The second novel to be discussed was Brett Easton Ellis’ American Psycho, chosen by Byrne herself. She thinks it’s “a classic and a brilliant satire”. After the music and the video clips, the discussion started.

“I think it’s brilliant, too,” said Weaver. “And I was one of the people that rushed out… the main reason I rushed out and devoured it as soon as it came out in 1991 was because: how dare anyone tell me what I can read. I’m very anti-censorship and like everyone else in my class at Hornsby Girl’s High School when we were fifteen I read Lady Chatterley’s Lover because it was banned. And at the time I devoured American Psycho, the particularly repugnant nature of the murders that he goes into with great detail was sickening and nauseating, but at the time I read it I kind of coped.”

“I found it really boring. I think that it could have been a fantastic short story,” said Hardy. “I’m with Marieke here,” added Seger. “I thought that in the end it was a dull book. I think it’s a very moral book, actually. I think anybody who says it should be banned is missing the point completely. It’s just in too much detail.”
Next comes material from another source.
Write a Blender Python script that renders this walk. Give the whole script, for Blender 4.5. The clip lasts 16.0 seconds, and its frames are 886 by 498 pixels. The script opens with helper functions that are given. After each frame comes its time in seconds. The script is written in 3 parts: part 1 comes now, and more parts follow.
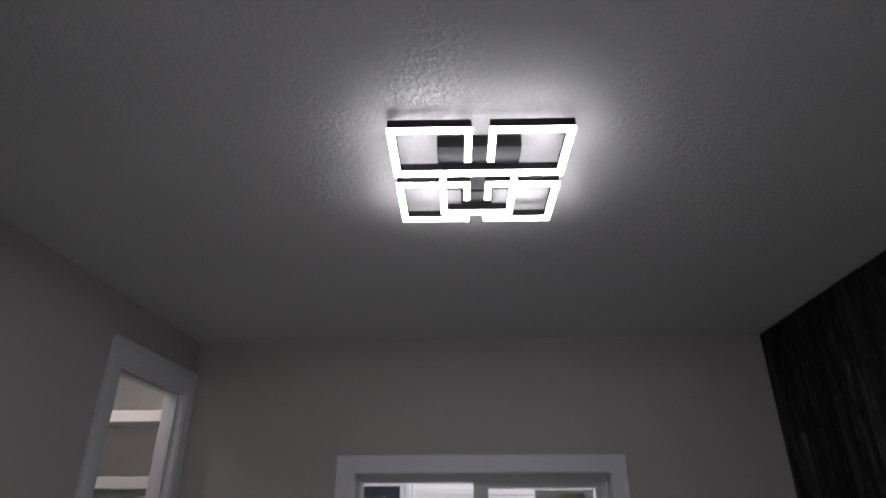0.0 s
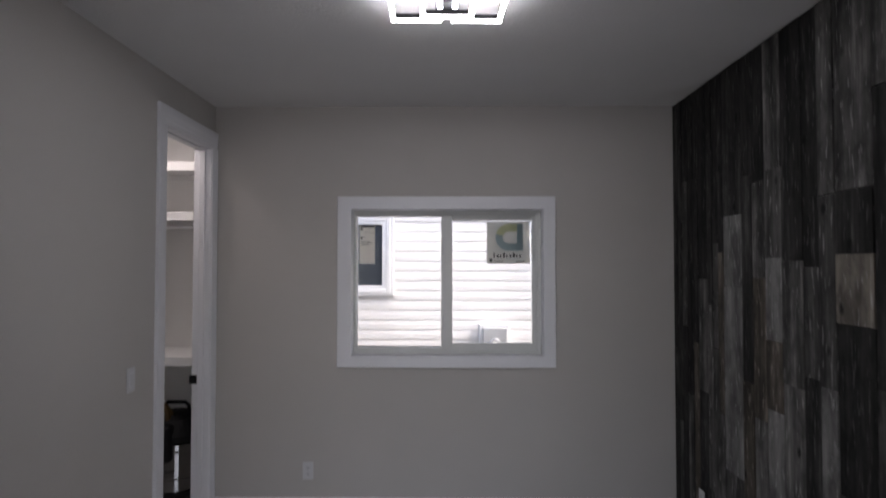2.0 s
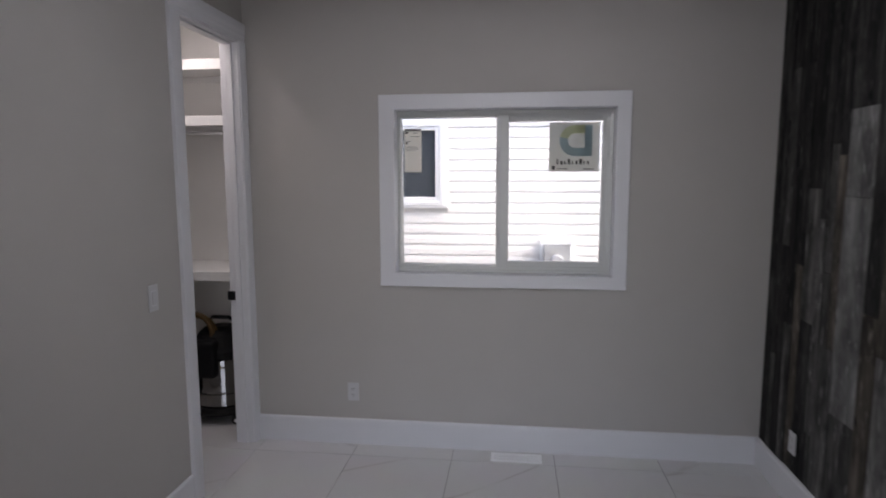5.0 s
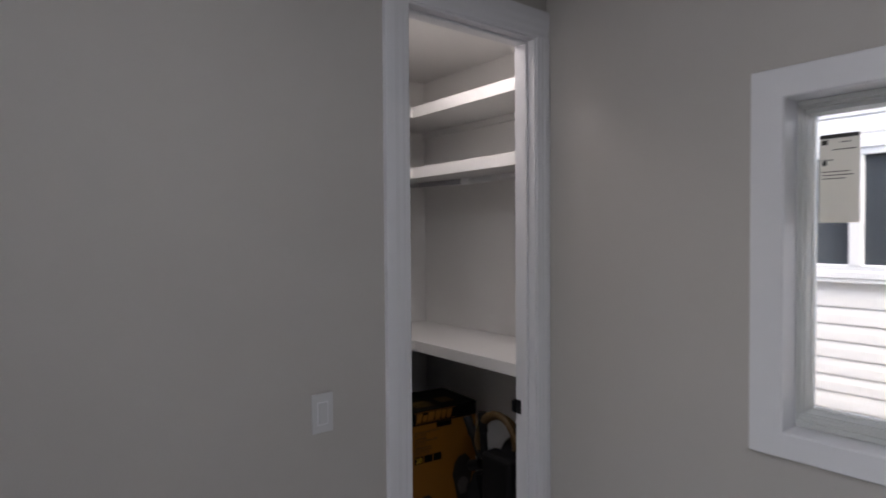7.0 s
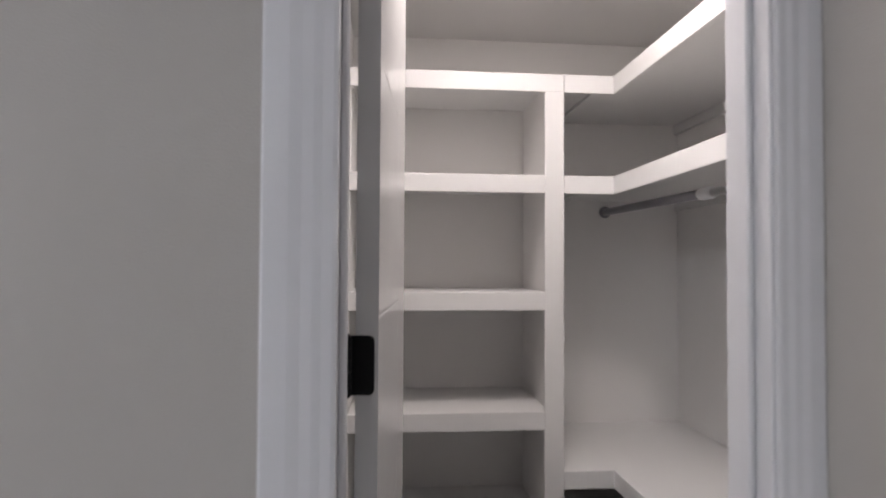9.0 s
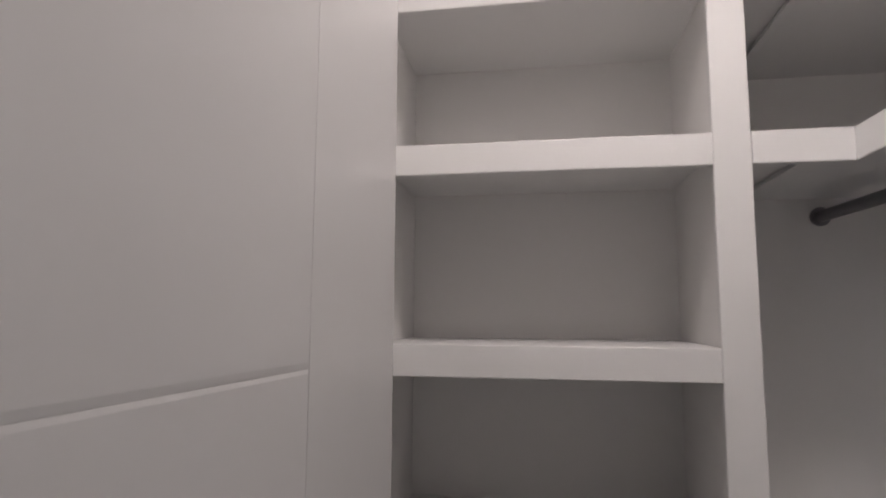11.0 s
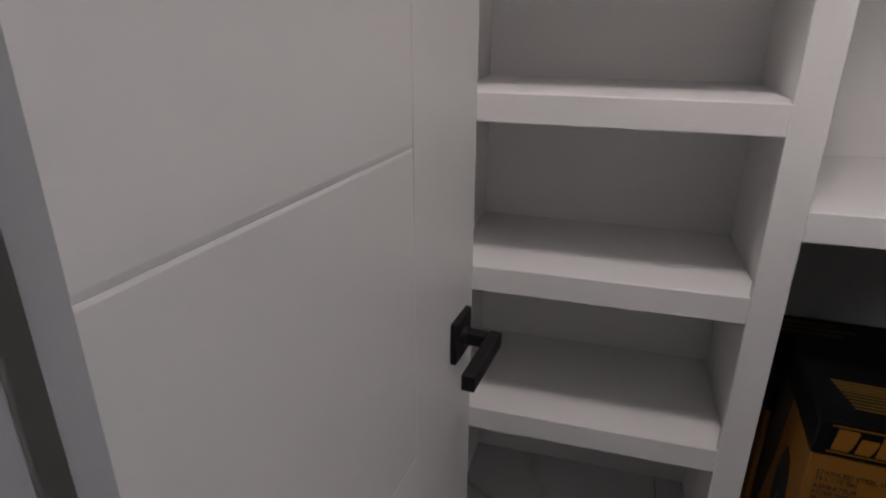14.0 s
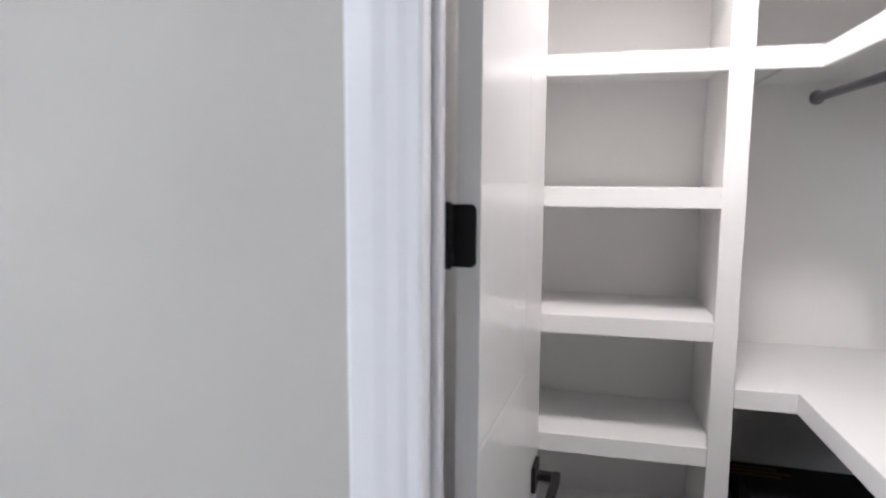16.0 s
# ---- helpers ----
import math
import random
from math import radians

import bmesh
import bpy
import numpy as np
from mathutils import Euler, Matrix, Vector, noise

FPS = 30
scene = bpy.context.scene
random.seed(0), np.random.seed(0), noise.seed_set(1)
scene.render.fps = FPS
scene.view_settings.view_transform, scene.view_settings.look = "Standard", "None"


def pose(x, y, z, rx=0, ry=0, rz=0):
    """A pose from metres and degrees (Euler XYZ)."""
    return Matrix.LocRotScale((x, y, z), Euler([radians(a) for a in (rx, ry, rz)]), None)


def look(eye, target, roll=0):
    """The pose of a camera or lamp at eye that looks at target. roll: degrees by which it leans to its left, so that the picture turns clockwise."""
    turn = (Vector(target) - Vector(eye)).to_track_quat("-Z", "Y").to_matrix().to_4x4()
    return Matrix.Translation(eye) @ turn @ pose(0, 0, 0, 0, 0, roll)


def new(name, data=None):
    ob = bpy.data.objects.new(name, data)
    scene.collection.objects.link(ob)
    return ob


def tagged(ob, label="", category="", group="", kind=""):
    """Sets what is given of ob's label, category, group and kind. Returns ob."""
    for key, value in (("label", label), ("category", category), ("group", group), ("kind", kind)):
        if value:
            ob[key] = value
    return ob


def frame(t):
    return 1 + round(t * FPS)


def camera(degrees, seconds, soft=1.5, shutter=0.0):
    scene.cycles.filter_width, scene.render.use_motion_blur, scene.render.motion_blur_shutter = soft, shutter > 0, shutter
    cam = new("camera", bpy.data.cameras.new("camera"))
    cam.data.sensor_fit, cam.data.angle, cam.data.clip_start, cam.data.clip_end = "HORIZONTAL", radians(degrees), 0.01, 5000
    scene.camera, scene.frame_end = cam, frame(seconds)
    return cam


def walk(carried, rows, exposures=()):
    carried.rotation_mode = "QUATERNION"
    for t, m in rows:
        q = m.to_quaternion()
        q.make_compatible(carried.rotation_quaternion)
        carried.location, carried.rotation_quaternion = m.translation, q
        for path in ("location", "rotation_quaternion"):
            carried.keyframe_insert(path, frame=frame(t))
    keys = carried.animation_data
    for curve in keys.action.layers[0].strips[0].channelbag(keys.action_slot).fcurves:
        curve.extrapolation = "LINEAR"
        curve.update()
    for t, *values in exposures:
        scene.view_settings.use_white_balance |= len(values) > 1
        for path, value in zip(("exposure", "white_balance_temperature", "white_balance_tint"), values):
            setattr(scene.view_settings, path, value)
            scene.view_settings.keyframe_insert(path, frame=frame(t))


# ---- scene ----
cam = camera(73.8, 16.0, soft=1.8, shutter=0.4)
PATH = [
    (0, (1.541, -3.125, 1.837), (1.432, -1.311, 2.672), -0.0),
    (0.5, (1.562, -3.344, 1.809), (1.454, -1.455, 2.456), 0.0),
    (1, (1.524, -3.536, 1.763), (1.437, -1.599, 2.25), 0.0),
    (1.5, (1.55, -3.716, 1.721), (1.49, -1.735, 1.987), 0.1),
    (2, (1.558, -3.896, 1.68), (1.536, -1.897, 1.735), 0.0),
    (2.5, (1.547, -4.002, 1.611), (1.538, -2.009, 1.443), -0.1),
    (3, (1.559, -4.059, 1.561), (1.544, -2.084, 1.244), 0.1),
    (3.2, (1.548, -4.063, 1.556), (1.537, -2.089, 1.233), -0.0),
    (5.3, (1.631, -3.233, 1.66), (1.264, -1.277, 1.463), -0.1),
    (5.5, (1.653, -3.07, 1.636), (1.096, -1.156, 1.478), -0.3),
    (6, (1.728, -2.67, 1.668), (0.721, -0.949, 1.514), -0.5),
    (6.5, (1.714, -2.255, 1.655), (0.391, -0.757, 1.579), -0.6),
    (7, (1.639, -1.831, 1.663), (0.066, -0.595, 1.614), -0.4),
    (7.5, (1.473, -1.433, 1.643), (-0.264, -0.443, 1.589), -0.1),
    (8, (1.308, -1.085, 1.662), (-0.549, -0.345, 1.608), 0.1),
    (8.5, (1.108, -0.823, 1.69), (-0.846, -0.396, 1.65), -0.1),
    (9, (0.806, -0.618, 1.744), (-1.185, -0.44, 1.796), 0.3),
    (11.5, (-0.057, -0.376, 1.675), (-1.999, -0.842, 1.784), 0.0),
    (12, (-0.004, -0.334, 1.598), (-1.916, -0.908, 1.481), 0.2),
    (12.5, (0.001, -0.366, 1.549), (-1.897, -0.909, 1.227), 0.0),
    (13, (0.039, -0.383, 1.503), (-1.823, -0.93, 1.019), 0.1),
    (13.5, (0.059, -0.4, 1.446), (-1.774, -0.922, 0.841), 0.3),
    (14, (0.085, -0.403, 1.396), (-1.702, -0.923, 0.664), 0.3),
    (14.5, (0.121, -0.405, 1.429), (-1.629, -0.919, 0.609), 0.2),
    (15, (0.262, -0.403, 1.545), (-1.508, -0.923, 0.774), 0.2),
    (15.5, (0.454, -0.404, 1.635), (-1.403, -0.952, 1.133), 0.2),
    (16, (0.719, -0.499, 1.667), (-1.217, -0.948, 1.439), 0.3),
]
EXPOSURES = [(0, 1.58, 6800, 17), (1, 2.2, 6800, 17), (3, 2.5, 6800, 17), (5.5, 2.70, 6750, 17), (7, 2.72, 6750, 15), (9, 3.42, 6800, 15), (11.5, 2.90, 6850, 16),
             (12.5, 2.77, 6850, 16), (13.5, 3.3, 6750, 16), (14.5, 3.85, 6650, 15), (15.5, 4.3, 6550, 13), (16, 4.5, 6420, 12)]
walk(cam, [(t, look(eye, target, roll)) for t, eye, target, roll in PATH], EXPOSURES)
SKY, SUN, LED, CLOSET_LED, HALL = 0.10, 0.38, 9.3, 5.9, 5.6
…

“I couldn‘t believe what I was reading,” said Cundall. “It’s about the most insignificant, useless, parasitical, self-centred, greed-driven people on earth. And it’s a whole book about them. And, not only that, it’s got pages and pages of their half-witted conversation.” “The writer, he decided to spice it up,” went on Cundall in full irate mode, “with a few murders and a lot of explicit sexuality. And this is the part that really got me. Because the murders are horrific. They’re ghastly. And he’s delved into his shallow, little, inexperienced mind to dredge up the worst things he could think of.”

“But that’s the point,” countered Byrne. “These are the people, who have no morality, no judgement, are the richest and most powerful — as they were then — on earth…”

Cundall really let loose. Weaver added a bit of reasonableness: “Jacobean drama, all those plays that were written during the reign of James the First, the early seventeenth century, they are particularly bloodthirsty and gory, they are revolting and I hate going to see them, but that doesn’t mean I wouldn’t go to see them, because they are classics.” Cundall, however, wanted to cut the book up and use it for compost.

Nuf said. We'll see what the next month brings, when the books for discussion will be The Shadow of the Wind (1st pub. 2001, trans. 2004) by Carlos Ruiz Zafón and The First Stone (1995) by Helen Garner.


kimbofo said...

Interesting. The format sounds very much like News Night Review here in the UK which is on every Friday - the panel usually discusses one new release book, a play, an art exhibition and a film. It's hugely enjoyable if only because you're waiting for the first punch to land - I swear one day there's going to be a full-on fight on that show.

Meredith Jones said...

Thanks for the review Dean, I'll definitely watch the show from now on. The protagonist's LP music reviews in American Psycho are some of the funniest passages I've ever read... and I agree with Byrne, the book is actually highly moral. But geez, if they're talking moral high ground, wait 'til they get to Garner's "The First Stone"!!! It is so so so "I'm giving everyone a fair go here, especially the poor bastard who thought he was still living in the 1970s" that it made me sick.

Kerryn Goldsworthy said...

Dean, what a labour of love -- thanks for going to all this trouble, it's really useful for recalling the show. In all the Peter Cundall drama I had forgotten that remark of Jacki Weaver's about Jacobean drama, but in fact I think it was the most perceptive and intelligent thing anybody said all night. And that's not to diss the show, which I liked rather a lot, but rather in praise of Weaver, whom I've always admired and thought was underrated.

Matthew da Silva said...

It only took about an hour to transcribe and edit. Unfortunately the recording device didn't perform well when everybody spoke at once, which happened quite a lot, so this is really only a partial transcript. The human ear is much better at distinguishing separate voices than an audio recorder.